Her Princeton speech featured references to “flipping out” (usually young people from Modern Orthodox families who take on haredi beliefs and levels of observance after studying in Israeli yeshivot and seminaries) and the “bungee effect” (baalei teshuvah who go to halachic extremes before bouncing back to a more-moderate levels of action.

“In the audience that afternoon were several baalei teshuvah, converts, conversion candidates and also some non-Jews with many friendship ties to Princeton’s Orthodox community,” said Rabbi David Wolkenfeld, then – director of the Jewish Learning Initiative on Campus, which is based at Princeton’s Center for Jewish Life. “For them, the lecture had existential importance — it documented their experiences encountering and then becoming familiar with a foreign language and culture.” As an undergraduate at Columbia University Benor read an article about the multiplicity of Jewish languages and dialects, and a career was born. “My library epiphany,” she says.

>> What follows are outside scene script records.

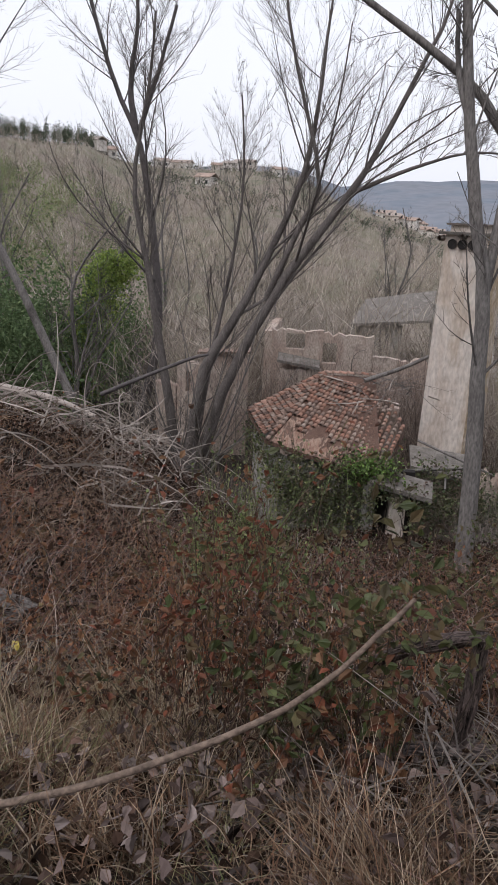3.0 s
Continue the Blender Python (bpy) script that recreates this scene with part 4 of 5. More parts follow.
def bushes(name, x, y, h, w, count, size, m, label, category="bushes"):
    M = len(x)
    who = np.repeat(np.arange(M), count)
    d = unit(rng.normal(size=(len(who), 3)))
    rr = rng.random(len(who))[:, None] ** 0.4
    C = on_ground(x, y)[who] + d * rr * np.stack([w[who], w[who], h[who] * 0.5], -1) * (1 + 0.35 * np.sin(d[:, :1] * 5 + who[:, None])) + np.stack([np.zeros(len(who)), np.zeros(len(who)), h[who] * 0.5], -1)
    return stuff(name, *leaves(C, np.full(len(who), size), rng, 0.4, 0.5), m, label, category)


x, y = np.concatenate([polar(330, -40, -23, 60, 180), polar(130, -26, -15, 85, 180)], axis=1)
bushes("hillside_evergreens", x, y, rng.uniform(2.5, 6, len(x)), rng.uniform(1.2, 2.6, len(x)), 105, 0.42, M_HILLGREEN, "soft green evergreen scrub on the hillside", "bushes")
az = rng.uniform(-40, -15.5, 420)
r = np.interp(az, RIDGE_AZ, RIDGE_R) * rng.uniform(0.88, 1.02, 420)
x, y = -3.4 + r * np.sin(np.radians(az)), 2.4 + r * np.cos(np.radians(az))
bushes("ridge_pines", x, y, rng.uniform(3, 7.5, len(x)), rng.uniform(0.9, 1.7, len(x)), 80, 0.6, M_RIDGE, "dark pines along the ridge", "pines")
x, y = polar(160, -14, 12, 200, 440)
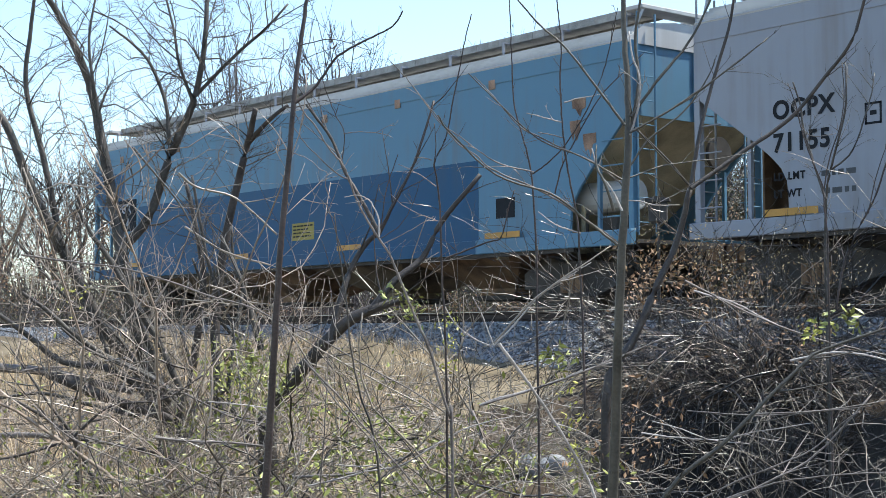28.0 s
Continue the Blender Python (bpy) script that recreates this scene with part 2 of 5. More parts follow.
def side_twigs(rng, on, per_metre, length, out, depth=1, spread=0.9, lift=0.12, bend=0.2):
    """Twigs that leave the path out[on] at a sharp angle, with smaller ones on them."""
    pts, r0, r1 = np.asarray(out[on][0], float), out[on][1], out[on][2]
    seg = np.linalg.norm(np.diff(pts, axis=0), axis=1)
    total = seg.sum()
    for _ in range(max(1, int(total * per_metre * rng.uniform(0.7, 1.3)))):
        s = rng.uniform(0.08, 1.0) * total
        i = min(int(np.searchsorted(np.cumsum(seg), s)), len(seg) - 1)
        f = rng.uniform(0, 1)
        a = pts[i] * (1 - f) + pts[i + 1] * f
        d = (pts[i + 1] - pts[i]) / max(seg[i], 1e-9)
        away = rng.normal(0, 1, 3)
        away -= d * away.dot(d)
        away /= np.linalg.norm(away)
        ln = length * rng.uniform(0.25, 1.0)
        rr = max(0.0020, min((r0 + r1) * 0.35, 0.012 * ln))
        out.append((twig_path(rng, a, d + away * spread, ln, 4, bend, lift), rr, rr * 0.4, on, i))
        if depth > 0:
            side_twigs(rng, len(out) - 1, per_metre * 1.3, ln * 0.5, out, depth - 1, spread, lift, bend)

# ---- ground, bank and track ----
TRACK_Y, RAIL_Z = 18.15, 2.026


def spot(bearing, distance):
    """Plan position at a bearing (degrees, clockwise) off the line of sight and a distance from the eye."""
    a = radians(51.5 - bearing)
    return -math.sin(a) * distance, math.cos(a) * distance


PROFILE_Y = [-4000, 0, 5, 8.5, 11.5, 13.6, 14.9, 15.25, 16.55, 19.75, 21.0, 21.6, 26, 60, 4000]
PROFILE_Z = [-0.1, 0, 0.02, 0.30, 0.72, 1.02, 1.12, 1.22, 1.80, 1.80, 1.25, 1.10, 0.85, 0.9, 1.2]


def step(v):
    return 1 / (1 + np.exp(-np.clip(v, -40, 40)))


def pit(x, y):
    """How far a place lies in the washed-out hollow, 0 to 1: its bank on the track side is steep."""
    edge = 12.9 + 0.22 * np.sin(np.asarray(x) * 1.7) + 0.10 * np.sin(np.asarray(x) * 4.3 + 1)
    bearing = 51.5 - np.degrees(np.arctan2(-np.asarray(x, float), np.maximum(np.asarray(y, float), 0.01)))
    return step((bearing - 5.1) / 0.2) * step((np.asarray(x) + 12.3) / 0.22) * step((-5.0 - np.asarray(x)) / 0.4) * step((edge - y) / 0.09) * step((np.asarray(y) - 6.6) / 0.4)


def ground_z(x, y):
    z = np.interp(y, PROFILE_Y, PROFILE_Z)
    away = (y < 14.8) | (y > 22)
    wave = 0.06 * np.sin(x * 0.9 + y * 0.5) + 0.05 * np.sin(y * 1.7 - x * 0.6) + 0.03 * np.sin(x * 2.9 + 1.3)
    ditch = -1.35 * pit(x, y)
    berm = 0.45 * step(-(np.asarray(x) + 17.6) / 0.7) * np.exp(-((np.asarray(y) - 13.9) / 1.1) ** 2)
    return z + np.where(away, wave, 0.0) + ditch + berm


def axis(points):
    return np.concatenate([np.arange(a, b, s) for a, b, s in points] + [[points[-1][1]]])


def build_ground():
    xs = axis([(-4000, -300, 370), (-300, -70, 11.5), (-70, -45, 2.5), (-45, 5, 0.35), (5, 40, 2.5), (40, 300, 20), (300, 4000, 370)])
    ys = axis([(-4000, -200, 380), (-200, -10, 19), (-10, 3, 1.3), (3, 12.3, 0.3), (12.3, 13.5, 0.06), (13.5, 14.8, 0.3), (14.8, 22.2, 0.37), (22.2, 60, 1.8), (60, 300, 20), (300, 4000, 370)])
    X, Y = np.meshgrid(xs, ys)
    Z = ground_z(X, Y)
    verts = np.stack([X, Y, Z], -1).reshape(-1, 3).tolist()
    w = len(xs)
    faces = [(j * w + i, j * w + i + 1, (j + 1) * w + i + 1, (j + 1) * w + i) for j in range(len(ys) - 1) for i in range(w - 1)]
    ob = mesh_object("ground", verts, faces, M_SOIL, smooth=True)
    ob.data.materials.append(M_BALLASTBED)
    ob.data.materials.append(M_SHADEMUD)
    ob.data.materials.append(M_SHADELITTER)
    # The hollow and the ground by the brambles take colours darkened for shade.
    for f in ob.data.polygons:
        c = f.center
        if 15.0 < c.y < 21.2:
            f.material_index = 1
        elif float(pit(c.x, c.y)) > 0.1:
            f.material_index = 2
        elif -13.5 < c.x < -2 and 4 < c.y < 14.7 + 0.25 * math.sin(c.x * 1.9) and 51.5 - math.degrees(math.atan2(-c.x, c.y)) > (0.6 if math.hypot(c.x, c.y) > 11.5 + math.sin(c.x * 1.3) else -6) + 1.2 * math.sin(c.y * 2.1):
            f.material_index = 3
    tagged(ob, "dry sloping ground below a railway bank", "ground", kind="structure")


build_ground()


def build_ballast():
    rng = np.random.default_rng(3)
    n = 38000
    x = rng.uniform(-48, 0, n)
    y = np.where(rng.random(n) < 0.8, rng.uniform(14.8, 17.2, n), rng.uniform(17.2, 20.0, n))
    keep = ~((np.abs(y - TRACK_Y + 0.7535) < 0.1) | (np.abs(y - TRACK_Y - 0.7535) < 0.1))
    x, y = x[keep], y[keep]
    n = len(x)
    c = np.stack([x, y, ground_z(x, y) + 0.012], -1)
    r = rng.uniform(0.02, 0.042, (n, 1))
    base = np.array([(1, 0, 0), (-1, 0, 0), (0, 1, 0), (0, -1, 0), (0, 0, 1), (0, 0, -1)], float)
    q = rng.normal(0, 1, (n, 3, 3))
    q, _ = np.linalg.qr(q)
    v = np.einsum("kj,nij->nki", base, q) * rng.uniform(0.6, 1.25, (n, 6, 1)) * r[:, :, None] + c[:, None]
    tri = np.array([(0, 2, 4), (2, 1, 4), (1, 3, 4), (3, 0, 4), (2, 0, 5), (1, 2, 5), (3, 1, 5), (0, 3, 5)])
    f = (tri[None] + 6 * np.arange(n)[:, None, None]).reshape(-1, 3)
    ob = mesh_object("ballast", v.reshape(-1, 3).tolist(), f.tolist(), M_BALLAST)
    tagged(ob, "grey crushed stone ballast on the shoulder of the track", "gravel", kind="stuff")


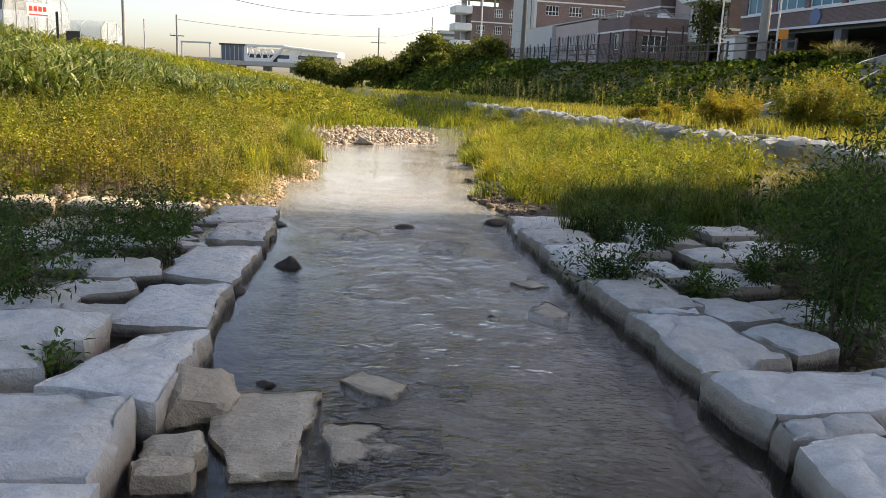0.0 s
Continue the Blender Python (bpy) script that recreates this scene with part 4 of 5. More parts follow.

Her Ph.D. in linguistics is from Stanford University; founding editor of the Jewish Language Research Website and moderator of the Jewish Languages Mailing List, she is editor of the Journal of Jewish Languages.

Benor has kept in touch with a few of the many families with whom she studied and ate during her research a decade ago. Now a resident of Los Angeles, she misses some of the Orthodox connections she made on the East Coast.

One of these days, she says, she’d like to return, renew her acquaintances, see what they think of how they were depicted in her book. “I would like to go back and visit.”